Watch out for unscrupulous lenders in subprime market

  • By Tom Kelly
  • Saturday, July 24, 2004 9:00pm
  • Business

Young, first-time home buyers with little or no money for a down payment are not the only consumers chasing the dream of homeownership. Older folks have dreams, too, and some of them are starting over in new areas, with new partners and perhaps a new part-time job.

That housing category also has its peaks and valleys. The overall homeownership rate for seniors age 64 to 74 fell slightly between 2002 and 2003, but the percentage of older Americans who own homes is still much higher today than it was 10 years ago, according the 2004 State of the Nation’s Housing Report published by Harvard University’s Joint Center for Housing Studies.

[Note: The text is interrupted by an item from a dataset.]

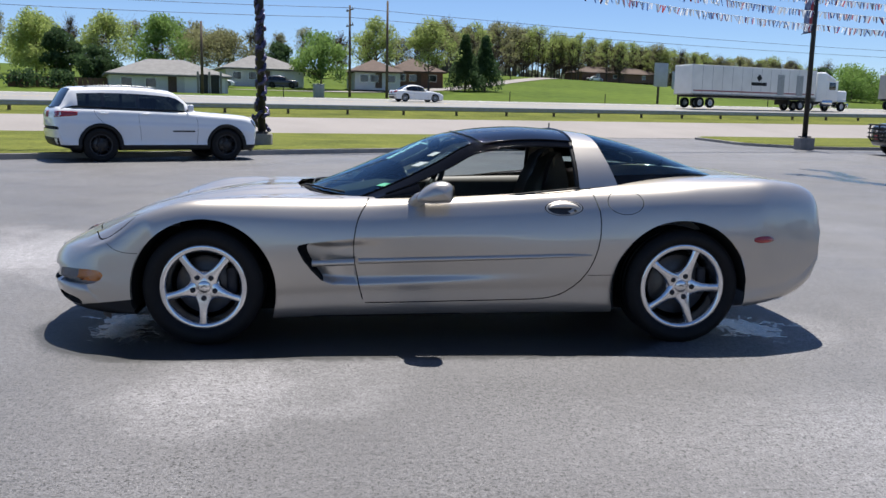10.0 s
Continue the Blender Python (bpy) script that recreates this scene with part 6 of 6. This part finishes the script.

Many older folks trying to re-enter the market understand the huge upside of home appreciation and have adopted the mindset of doing what it takes “just get in the door” of a home and begin accruing equity. Their backgrounds do not fit seamlessly into the conventional lending bracket, known as “conforming” mortgages, and they are forced to pay high rates and fees brought by the subprime market. If savings is not the challenge, then there are often issues with monthly income cash flow or poor credit.

For example, an elderly couple (Fred was in his early 70s while Mary had just turned 68) recently married and were on fixed incomes. They had no significant funds for a down payment yet wanted to buy a home in a rapidly appreciating Puget Sound area before home prices went out of sight.

They did not want a long-term loan with a high interest rate, so they found a program with a two-year, fixed-rate loan at approximately 3.5 percentage points higher than the 30-year fixed rate.

However, that loan allowed the couple to refinance to a lower rate in 24 months after they had built up equity and their monthly income improved. Two years later, even though they still had some credit issues, they refinanced into a long-term, fixed-rate loan very close to the prevailing market rate.

For many borrowers, there is nothing “sub” about subprime. It is simply their only way to purchase a home. What gives the subprime loan industry a bad name often are the lenders chasing down-and-out consumers with open-ended deals and astronomical rates and fees. Some of these loans include hooks that keep the customer in the mortgage for many years. A good example was the $484 million settlement reached between Illinois-based Household International and the attorneys general in all 50 states last year to settle several pending lawsuits involved alleged predatory lending practices.

“I think people who have been renting are surprised that they can actually qualify for a conforming loan,” said Craig Meyer, vice president of PCBank Home Loans, a local lender that has developed a niche for credit-challenge loans in addition to a variety of conforming mortgages. “If they can’t qualify for the best rates, there are 100 percent loan programs now that allow poorer credit borrowers to qualify. Four or five years ago, there wasn’t the secondary market for these loans as there is today.”

The mortgage game is all about risk and return. Conforming lenders typically abide by the terms and conditions set by the secondary market. A lender will often give a borrower a certain amount of leeway – higher debt to income ratios – especially if the lender is keeping the loan. However, many lenders will not stray far from the norm, allowing the lender the flexibility of selling the loan down the road.

“Finding a good loan person is similar to finding another professional service,” said Sam Tuttle, a former Pacific Lutheran University basketball star who started PCBank Home Loans with Meyer and two other local groups.

“You ask people at church, at work, at school. Where a lot of people get into trouble is chasing interest rates in advertisements that are too good to be true – especially if they’ve got credit problems.

“Unfortunately, it’s the lender who tells these credit-challenged people about a rate that’s too good to happen. Or, they’ve got a friend of a friend who can close a deal. The search should be toward a company with integrity at all costs. If you have to take a high-rate loan for a specific period, have a plan to get out of it.”

Lenders, especially those dealing in the subprime market, have been damaged by unscrupulous players who have taken advantage of borrowers unfamiliar with the mortgage process. These borrowers, usually seniors and immigrants, have qualified for better rates and fees than they actually received but simply did not understand what they were signing. Bait-and-switch stories often surface and language challenges also have been a problem.

If you are applying for a loan, ask friends and neighbors about which companies they would recommend. Conforming or non-conforming, some places are better to work with than others.